SHORT PROBLEM: Quote exactly and only this range of lines in the data below: the line that holds "import math" to the line that holds "for path in", both included.

------------------------

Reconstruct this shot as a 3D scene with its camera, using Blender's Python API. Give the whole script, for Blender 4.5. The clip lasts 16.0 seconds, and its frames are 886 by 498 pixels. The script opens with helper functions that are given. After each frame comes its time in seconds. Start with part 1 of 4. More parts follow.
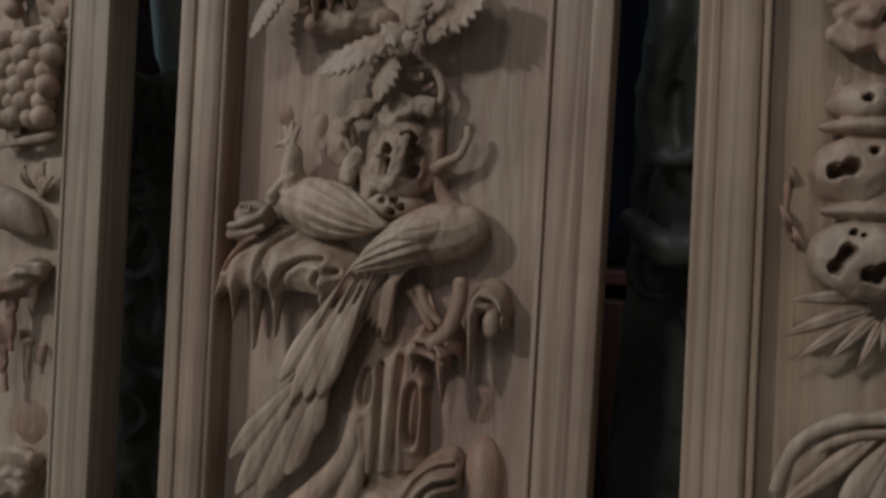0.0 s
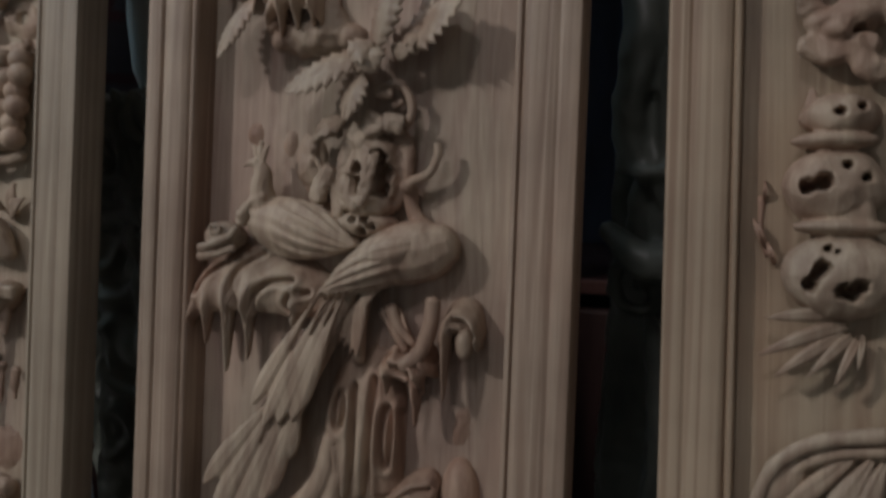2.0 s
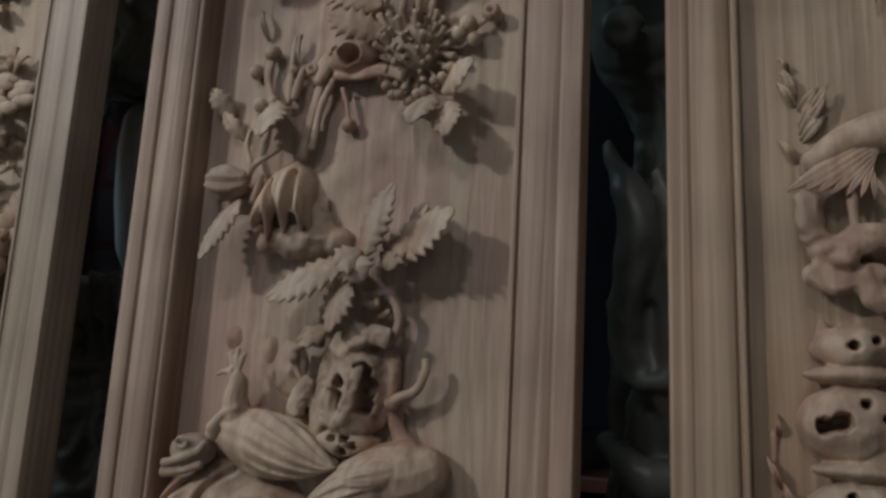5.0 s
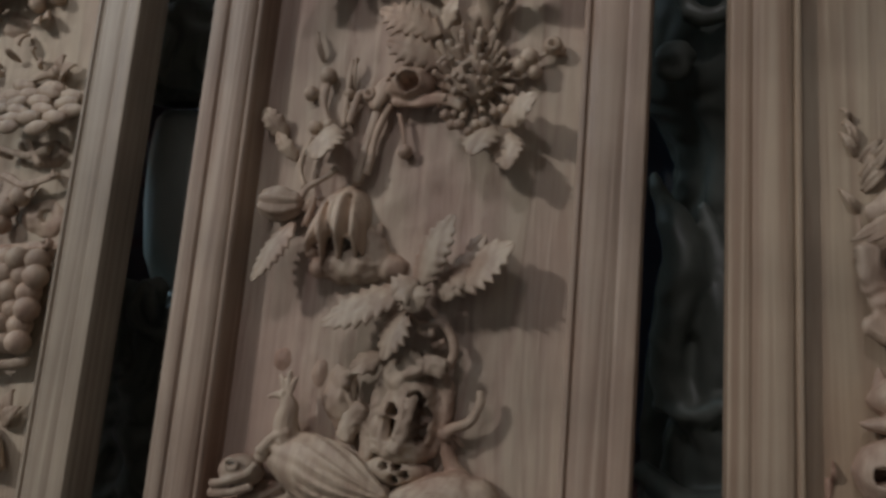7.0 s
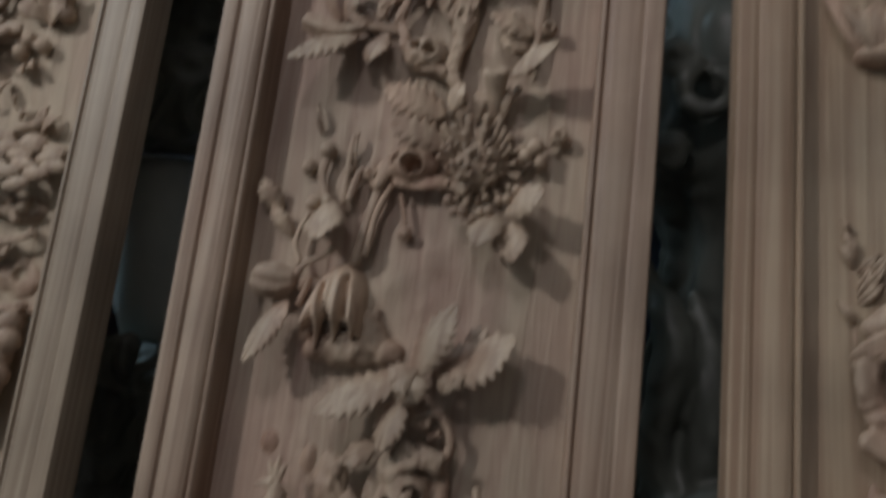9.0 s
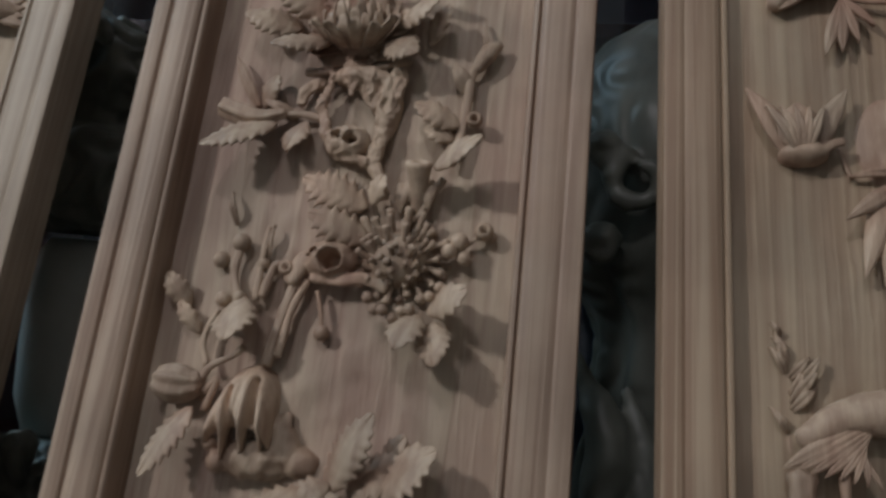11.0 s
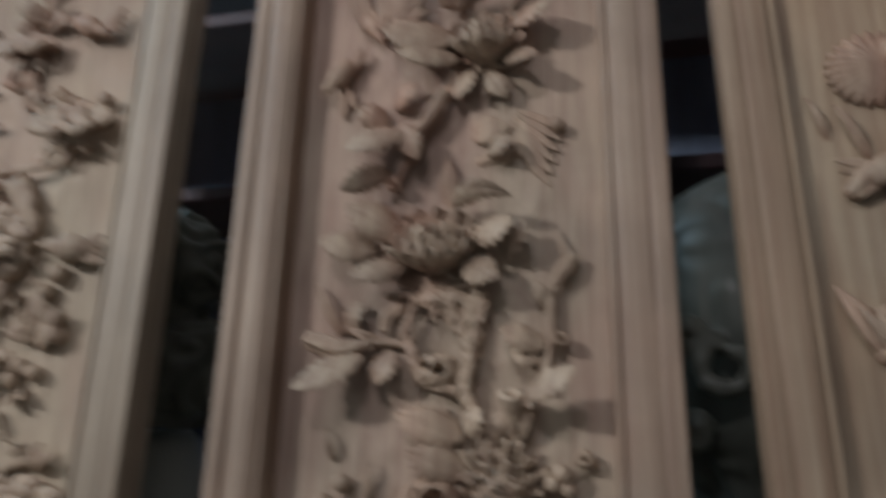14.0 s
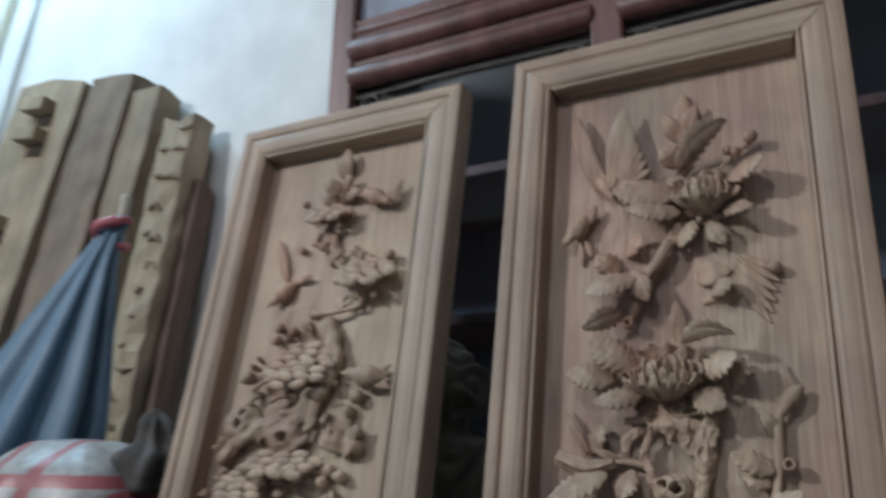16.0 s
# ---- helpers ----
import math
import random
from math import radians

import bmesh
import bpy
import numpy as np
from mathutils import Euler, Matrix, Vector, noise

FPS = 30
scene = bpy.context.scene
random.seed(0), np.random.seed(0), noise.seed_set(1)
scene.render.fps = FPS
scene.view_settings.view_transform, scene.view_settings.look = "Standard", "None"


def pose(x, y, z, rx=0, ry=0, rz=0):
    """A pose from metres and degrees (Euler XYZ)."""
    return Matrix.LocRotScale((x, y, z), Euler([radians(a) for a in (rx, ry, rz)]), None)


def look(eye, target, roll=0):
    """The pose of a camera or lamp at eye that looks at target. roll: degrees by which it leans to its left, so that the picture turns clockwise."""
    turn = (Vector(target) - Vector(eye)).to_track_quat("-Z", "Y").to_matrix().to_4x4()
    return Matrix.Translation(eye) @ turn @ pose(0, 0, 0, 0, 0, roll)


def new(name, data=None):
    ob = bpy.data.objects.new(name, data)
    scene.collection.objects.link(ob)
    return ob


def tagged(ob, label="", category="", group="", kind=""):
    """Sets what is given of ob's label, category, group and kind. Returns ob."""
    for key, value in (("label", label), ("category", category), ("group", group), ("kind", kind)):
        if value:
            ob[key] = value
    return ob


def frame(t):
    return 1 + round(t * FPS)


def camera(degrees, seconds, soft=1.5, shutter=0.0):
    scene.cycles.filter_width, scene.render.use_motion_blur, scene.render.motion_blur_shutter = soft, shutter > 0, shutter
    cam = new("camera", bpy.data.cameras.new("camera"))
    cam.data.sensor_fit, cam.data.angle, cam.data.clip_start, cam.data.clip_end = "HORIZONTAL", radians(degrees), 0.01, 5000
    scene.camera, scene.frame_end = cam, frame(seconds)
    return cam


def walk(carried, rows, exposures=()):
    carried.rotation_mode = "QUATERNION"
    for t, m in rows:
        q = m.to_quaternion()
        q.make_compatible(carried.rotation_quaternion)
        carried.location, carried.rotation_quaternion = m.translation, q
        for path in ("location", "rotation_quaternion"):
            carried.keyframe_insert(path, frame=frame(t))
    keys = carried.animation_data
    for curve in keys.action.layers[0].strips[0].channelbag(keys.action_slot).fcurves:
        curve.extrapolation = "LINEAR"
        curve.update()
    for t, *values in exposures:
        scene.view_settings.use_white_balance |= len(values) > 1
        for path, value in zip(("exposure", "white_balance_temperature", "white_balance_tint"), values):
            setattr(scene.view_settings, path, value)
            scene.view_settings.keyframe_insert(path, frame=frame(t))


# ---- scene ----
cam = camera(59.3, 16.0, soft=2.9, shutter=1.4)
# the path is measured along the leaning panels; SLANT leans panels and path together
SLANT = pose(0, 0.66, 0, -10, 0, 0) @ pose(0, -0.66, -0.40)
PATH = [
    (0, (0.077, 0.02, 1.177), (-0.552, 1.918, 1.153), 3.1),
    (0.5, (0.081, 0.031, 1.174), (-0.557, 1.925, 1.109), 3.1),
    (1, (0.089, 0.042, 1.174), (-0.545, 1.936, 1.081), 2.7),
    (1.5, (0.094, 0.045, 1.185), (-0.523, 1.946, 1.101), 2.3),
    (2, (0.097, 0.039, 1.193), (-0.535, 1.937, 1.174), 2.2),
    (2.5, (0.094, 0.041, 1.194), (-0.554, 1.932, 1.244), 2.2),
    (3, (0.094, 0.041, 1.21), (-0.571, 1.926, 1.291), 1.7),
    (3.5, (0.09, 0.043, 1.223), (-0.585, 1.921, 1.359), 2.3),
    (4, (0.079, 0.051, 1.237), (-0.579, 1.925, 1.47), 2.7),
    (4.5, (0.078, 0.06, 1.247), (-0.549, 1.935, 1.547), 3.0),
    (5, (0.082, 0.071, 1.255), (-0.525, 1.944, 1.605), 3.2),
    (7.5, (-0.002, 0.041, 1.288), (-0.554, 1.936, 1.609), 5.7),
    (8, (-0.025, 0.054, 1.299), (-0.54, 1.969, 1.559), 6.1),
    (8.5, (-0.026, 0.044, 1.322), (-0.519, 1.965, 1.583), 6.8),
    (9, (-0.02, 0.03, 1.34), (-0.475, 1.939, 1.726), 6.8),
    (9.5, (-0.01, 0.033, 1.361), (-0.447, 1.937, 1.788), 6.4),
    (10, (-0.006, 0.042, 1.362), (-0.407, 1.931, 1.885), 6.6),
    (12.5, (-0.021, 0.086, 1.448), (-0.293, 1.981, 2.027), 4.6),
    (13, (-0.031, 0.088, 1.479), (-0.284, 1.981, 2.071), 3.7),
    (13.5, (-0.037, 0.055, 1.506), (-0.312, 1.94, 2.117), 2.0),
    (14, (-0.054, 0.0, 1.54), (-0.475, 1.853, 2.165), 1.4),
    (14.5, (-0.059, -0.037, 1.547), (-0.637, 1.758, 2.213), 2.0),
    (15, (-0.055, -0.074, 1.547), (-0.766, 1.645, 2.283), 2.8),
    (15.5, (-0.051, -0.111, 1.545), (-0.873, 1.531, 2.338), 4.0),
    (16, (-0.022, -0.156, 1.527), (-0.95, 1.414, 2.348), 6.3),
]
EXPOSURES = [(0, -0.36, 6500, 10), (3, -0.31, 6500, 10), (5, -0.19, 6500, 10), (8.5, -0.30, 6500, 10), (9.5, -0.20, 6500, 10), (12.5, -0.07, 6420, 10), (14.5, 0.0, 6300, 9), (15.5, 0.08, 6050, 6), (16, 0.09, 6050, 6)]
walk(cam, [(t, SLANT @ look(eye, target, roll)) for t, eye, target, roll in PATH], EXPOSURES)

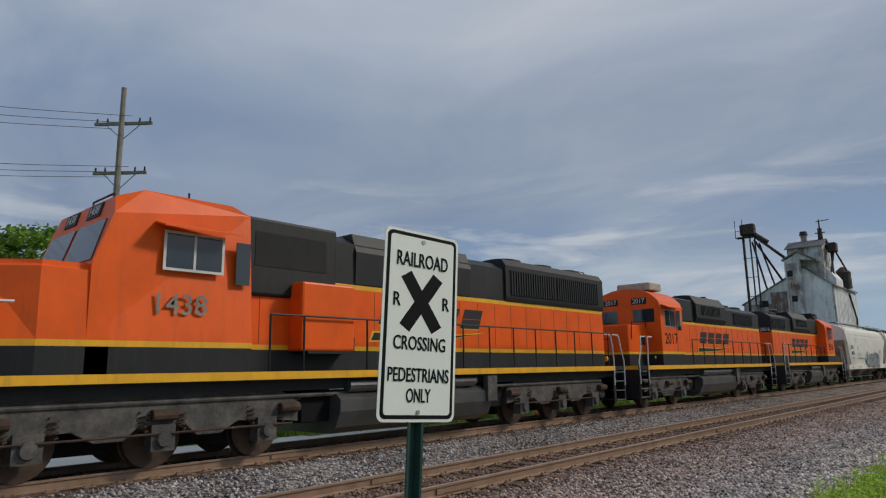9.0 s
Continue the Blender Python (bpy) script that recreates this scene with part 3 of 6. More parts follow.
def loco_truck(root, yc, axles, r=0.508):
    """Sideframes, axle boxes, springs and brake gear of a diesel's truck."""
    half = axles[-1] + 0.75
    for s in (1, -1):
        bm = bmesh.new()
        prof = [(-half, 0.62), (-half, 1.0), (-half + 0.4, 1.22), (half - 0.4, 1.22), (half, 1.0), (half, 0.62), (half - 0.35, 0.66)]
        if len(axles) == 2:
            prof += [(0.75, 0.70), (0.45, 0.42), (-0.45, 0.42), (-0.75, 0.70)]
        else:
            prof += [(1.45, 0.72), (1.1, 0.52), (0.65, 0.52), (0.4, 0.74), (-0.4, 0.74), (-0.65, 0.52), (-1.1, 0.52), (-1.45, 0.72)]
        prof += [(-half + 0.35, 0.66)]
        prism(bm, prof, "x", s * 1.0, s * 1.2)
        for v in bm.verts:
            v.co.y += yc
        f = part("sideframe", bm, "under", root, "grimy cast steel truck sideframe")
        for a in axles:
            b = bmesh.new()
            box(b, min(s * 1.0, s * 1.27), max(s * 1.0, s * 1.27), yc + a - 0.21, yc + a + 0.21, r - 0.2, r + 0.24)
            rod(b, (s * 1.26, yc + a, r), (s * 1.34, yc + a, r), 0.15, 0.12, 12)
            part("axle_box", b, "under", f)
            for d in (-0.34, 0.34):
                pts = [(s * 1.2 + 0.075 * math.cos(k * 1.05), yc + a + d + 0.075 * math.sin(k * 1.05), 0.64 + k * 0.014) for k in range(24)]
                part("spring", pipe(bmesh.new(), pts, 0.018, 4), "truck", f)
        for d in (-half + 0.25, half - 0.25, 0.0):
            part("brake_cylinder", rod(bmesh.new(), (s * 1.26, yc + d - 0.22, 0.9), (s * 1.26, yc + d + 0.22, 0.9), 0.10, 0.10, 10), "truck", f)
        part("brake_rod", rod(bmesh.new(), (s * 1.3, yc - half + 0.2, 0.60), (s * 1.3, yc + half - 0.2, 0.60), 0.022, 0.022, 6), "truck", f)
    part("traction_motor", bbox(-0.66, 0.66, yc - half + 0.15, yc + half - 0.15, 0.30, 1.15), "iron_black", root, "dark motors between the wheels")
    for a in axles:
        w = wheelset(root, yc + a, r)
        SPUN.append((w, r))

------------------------

ANSWER IN FULL:
import math
import random
from math import radians

import bmesh
import bpy
import numpy as np
from mathutils import Euler, Matrix, Vector, noise

FPS = 30
scene = bpy.context.scene
random.seed(0), np.random.seed(0), noise.seed_set(1)
scene.render.fps = FPS
scene.view_settings.view_transform, scene.view_settings.look = "Standard", "None"


def pose(x, y, z, rx=0, ry=0, rz=0):
    """A pose from metres and degrees (Euler XYZ)."""
    return Matrix.LocRotScale((x, y, z), Euler([radians(a) for a in (rx, ry, rz)]), None)


def look(eye, target, roll=0):
    """The pose of a camera or lamp at eye that looks at target. roll: degrees by which it leans to its left, so that the picture turns clockwise."""
    turn = (Vector(target) - Vector(eye)).to_track_quat("-Z", "Y").to_matrix().to_4x4()
    return Matrix.Translation(eye) @ turn @ pose(0, 0, 0, 0, 0, roll)


def new(name, data=None):
    ob = bpy.data.objects.new(name, data)
    scene.collection.objects.link(ob)
    return ob


def tagged(ob, label="", category="", group="", kind=""):
    """Sets what is given of ob's label, category, group and kind. Returns ob."""
    for key, value in (("label", label), ("category", category), ("group", group), ("kind", kind)):
        if value:
            ob[key] = value
    return ob


def frame(t):
    return 1 + round(t * FPS)


def camera(degrees, seconds, soft=1.5, shutter=0.0):
    scene.cycles.filter_width, scene.render.use_motion_blur, scene.render.motion_blur_shutter = soft, shutter > 0, shutter
    cam = new("camera", bpy.data.cameras.new("camera"))
    cam.data.sensor_fit, cam.data.angle, cam.data.clip_start, cam.data.clip_end = "HORIZONTAL", radians(degrees), 0.01, 5000
    scene.camera, scene.frame_end = cam, frame(seconds)
    return cam


def walk(carried, rows, exposures=()):
    carried.rotation_mode = "QUATERNION"
    for t, m in rows:
        q = m.to_quaternion()
        q.make_compatible(carried.rotation_quaternion)
        carried.location, carried.rotation_quaternion = m.translation, q
        for path in ("location", "rotation_quaternion"):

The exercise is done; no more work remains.